Written request: Quote the listing below in full and exactly as written, but omit every picture.
[START Information provided]
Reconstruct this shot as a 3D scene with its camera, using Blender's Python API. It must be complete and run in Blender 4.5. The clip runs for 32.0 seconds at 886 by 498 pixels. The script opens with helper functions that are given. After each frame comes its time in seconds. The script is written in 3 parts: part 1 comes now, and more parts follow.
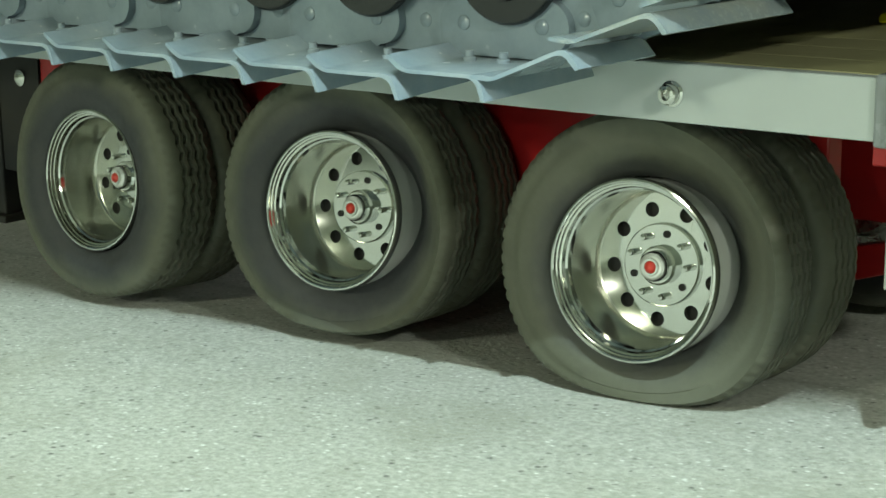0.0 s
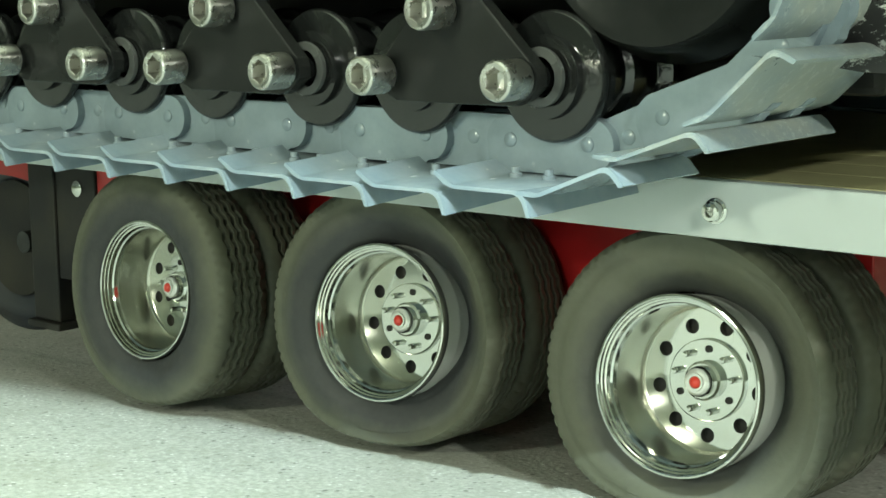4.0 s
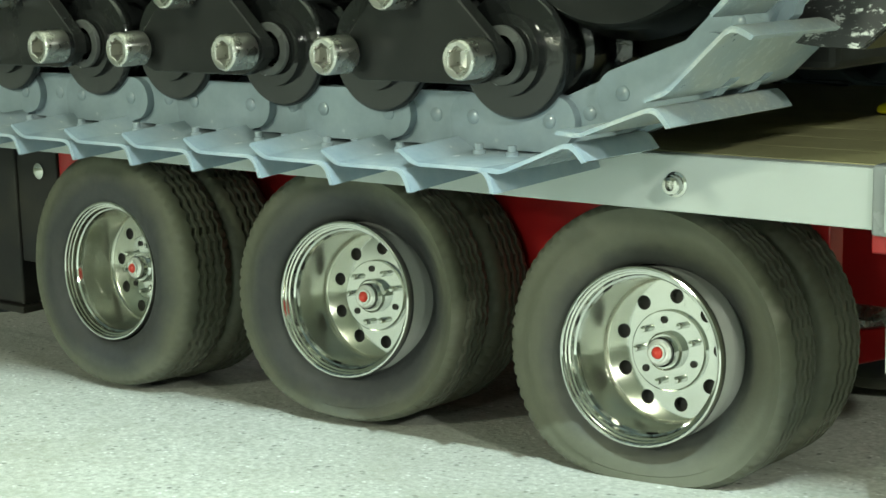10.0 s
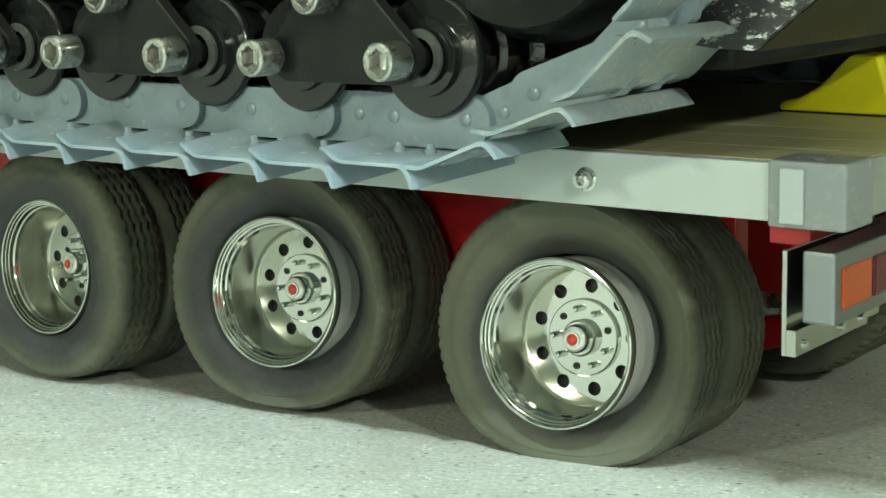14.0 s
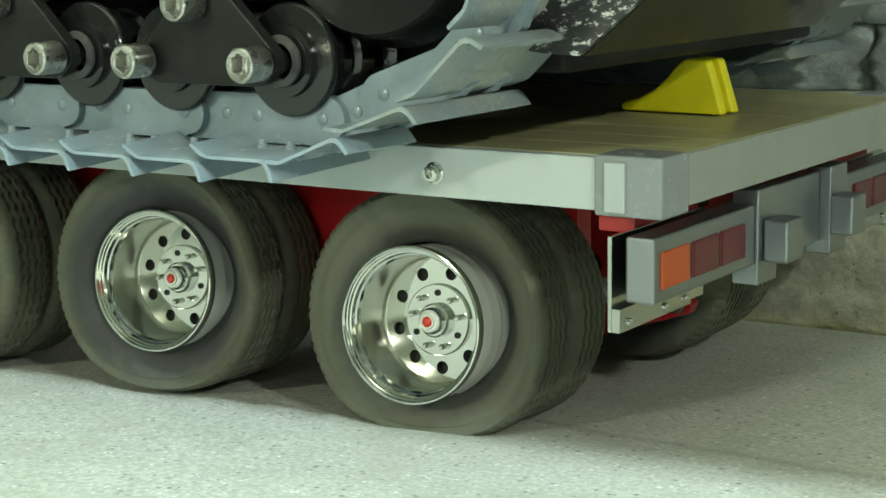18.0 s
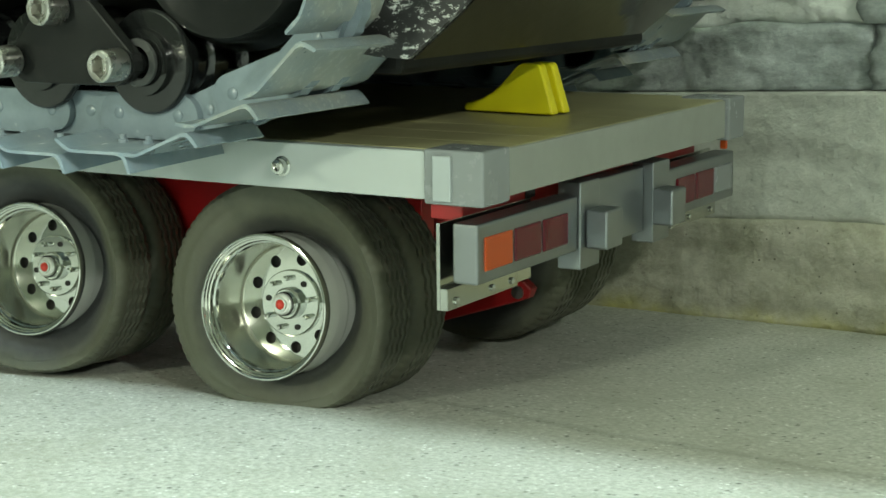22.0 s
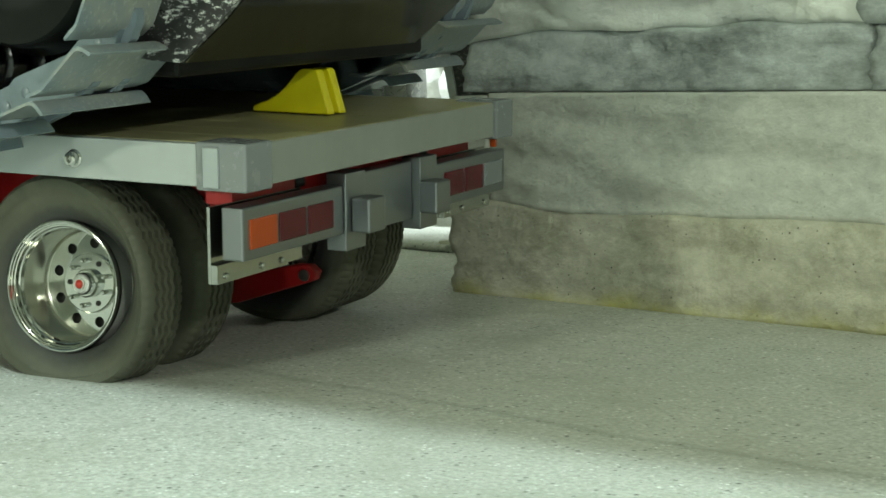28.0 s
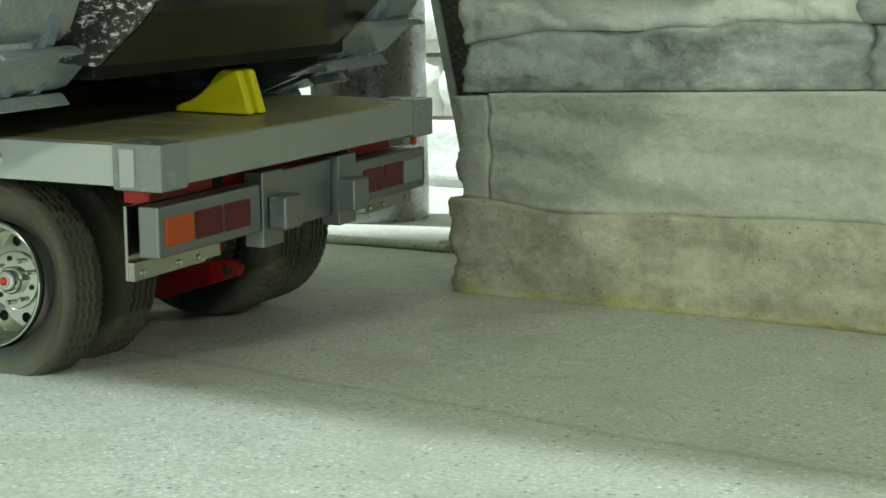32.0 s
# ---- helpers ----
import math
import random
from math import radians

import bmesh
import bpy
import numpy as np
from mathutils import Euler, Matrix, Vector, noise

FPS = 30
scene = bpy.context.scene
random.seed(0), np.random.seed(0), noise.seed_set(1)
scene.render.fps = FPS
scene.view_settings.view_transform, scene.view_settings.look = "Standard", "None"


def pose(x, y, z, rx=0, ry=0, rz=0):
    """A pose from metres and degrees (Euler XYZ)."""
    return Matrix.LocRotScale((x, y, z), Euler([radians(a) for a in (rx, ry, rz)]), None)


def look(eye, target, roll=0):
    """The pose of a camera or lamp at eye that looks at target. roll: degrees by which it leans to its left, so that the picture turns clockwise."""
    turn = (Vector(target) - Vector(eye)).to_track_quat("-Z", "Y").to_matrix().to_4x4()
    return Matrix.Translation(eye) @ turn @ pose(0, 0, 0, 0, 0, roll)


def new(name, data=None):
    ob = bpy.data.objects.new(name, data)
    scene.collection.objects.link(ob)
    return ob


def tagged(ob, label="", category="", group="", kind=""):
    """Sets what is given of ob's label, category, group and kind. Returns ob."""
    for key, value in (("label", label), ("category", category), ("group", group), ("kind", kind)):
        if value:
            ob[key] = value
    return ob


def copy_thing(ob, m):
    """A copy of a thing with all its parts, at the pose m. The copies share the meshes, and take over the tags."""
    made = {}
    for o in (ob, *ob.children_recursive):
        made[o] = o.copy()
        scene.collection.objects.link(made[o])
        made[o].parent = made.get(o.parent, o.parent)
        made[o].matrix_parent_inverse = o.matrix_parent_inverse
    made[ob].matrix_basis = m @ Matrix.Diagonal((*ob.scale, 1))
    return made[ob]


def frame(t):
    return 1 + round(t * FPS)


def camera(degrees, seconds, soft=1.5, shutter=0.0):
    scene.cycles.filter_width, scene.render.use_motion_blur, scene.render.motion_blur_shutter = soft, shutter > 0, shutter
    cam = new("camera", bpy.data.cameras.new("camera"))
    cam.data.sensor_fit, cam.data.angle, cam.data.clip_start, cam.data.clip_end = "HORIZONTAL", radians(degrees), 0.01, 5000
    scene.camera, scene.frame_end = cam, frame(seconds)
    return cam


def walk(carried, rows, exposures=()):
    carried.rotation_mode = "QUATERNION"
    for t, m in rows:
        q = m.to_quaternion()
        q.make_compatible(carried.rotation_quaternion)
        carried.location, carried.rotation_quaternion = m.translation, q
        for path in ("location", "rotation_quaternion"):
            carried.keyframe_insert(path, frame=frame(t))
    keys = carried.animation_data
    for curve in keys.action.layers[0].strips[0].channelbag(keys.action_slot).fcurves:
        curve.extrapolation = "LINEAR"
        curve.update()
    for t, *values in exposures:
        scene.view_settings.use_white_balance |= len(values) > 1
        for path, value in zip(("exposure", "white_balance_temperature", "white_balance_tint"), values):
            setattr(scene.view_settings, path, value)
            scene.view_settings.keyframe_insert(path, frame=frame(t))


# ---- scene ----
[END Information provided]
In response:
Reconstruct this shot as a 3D scene with its camera, using Blender's Python API. It must be complete and run in Blender 4.5. The clip runs for 32.0 seconds at 886 by 498 pixels. The script opens with helper functions that are given. After each frame comes its time in seconds. The script is written in 3 parts: part 1 comes now, and more parts follow.
0.0 s
4.0 s
10.0 s
14.0 s
18.0 s
22.0 s
28.0 s
32.0 s
# ---- helpers ----
import math
import random
from math import radians

import bmesh
import bpy
import numpy as np
from mathutils import Euler, Matrix, Vector, noise

FPS = 30
scene = bpy.context.scene
random.seed(0), np.random.seed(0), noise.seed_set(1)
scene.render.fps = FPS
scene.view_settings.view_transform, scene.view_settings.look = "Standard", "None"


def pose(x, y, z, rx=0, ry=0, rz=0):
    """A pose from metres and degrees (Euler XYZ)."""
    return Matrix.LocRotScale((x, y, z), Euler([radians(a) for a in (rx, ry, rz)]), None)


def look(eye, target, roll=0):
    """The pose of a camera or lamp at eye that looks at target. roll: degrees by which it leans to its left, so that the picture turns clockwise."""
    turn = (Vector(target) - Vector(eye)).to_track_quat("-Z", "Y").to_matrix().to_4x4()
    return Matrix.Translation(eye) @ turn @ pose(0, 0, 0, 0, 0, roll)


def new(name, data=None):
    ob = bpy.data.objects.new(name, data)
    scene.collection.objects.link(ob)
    return ob


def tagged(ob, label="", category="", group="", kind=""):
    """Sets what is given of ob's label, category, group and kind. Returns ob."""
    for key, value in (("label", label), ("category", category), ("group", group), ("kind", kind)):
        if value:
            ob[key] = value
    return ob


def copy_thing(ob, m):
    """A copy of a thing with all its parts, at the pose m. The copies share the meshes, and take over the tags."""
    made = {}
    for o in (ob, *ob.children_recursive):
        made[o] = o.copy()
        scene.collection.objects.link(made[o])
        made[o].parent = made.get(o.parent, o.parent)
        made[o].matrix_parent_inverse = o.matrix_parent_inverse
    made[ob].matrix_basis = m @ Matrix.Diagonal((*ob.scale, 1))
    return made[ob]


def frame(t):
    return 1 + round(t * FPS)


def camera(degrees, seconds, soft=1.5, shutter=0.0):
    scene.cycles.filter_width, scene.render.use_motion_blur, scene.render.motion_blur_shutter = soft, shutter > 0, shutter
    cam = new("camera", bpy.data.cameras.new("camera"))
    cam.data.sensor_fit, cam.data.angle, cam.data.clip_start, cam.data.clip_end = "HORIZONTAL", radians(degrees), 0.01, 5000
    scene.camera, scene.frame_end = cam, frame(seconds)
    return cam


def walk(carried, rows, exposures=()):
    carried.rotation_mode = "QUATERNION"
    for t, m in rows:
        q = m.to_quaternion()
        q.make_compatible(carried.rotation_quaternion)
        carried.location, carried.rotation_quaternion = m.translation, q
        for path in ("location", "rotation_quaternion"):
            carried.keyframe_insert(path, frame=frame(t))
    keys = carried.animation_data
    for curve in keys.action.layers[0].strips[0].channelbag(keys.action_slot).fcurves:
        curve.extrapolation = "LINEAR"
        curve.update()
    for t, *values in exposures:
        scene.view_settings.use_white_balance |= len(values) > 1
        for path, value in zip(("exposure", "white_balance_temperature", "white_balance_tint"), values):
            setattr(scene.view_settings, path, value)
            scene.view_settings.keyframe_insert(path, frame=frame(t))


# ---- scene ----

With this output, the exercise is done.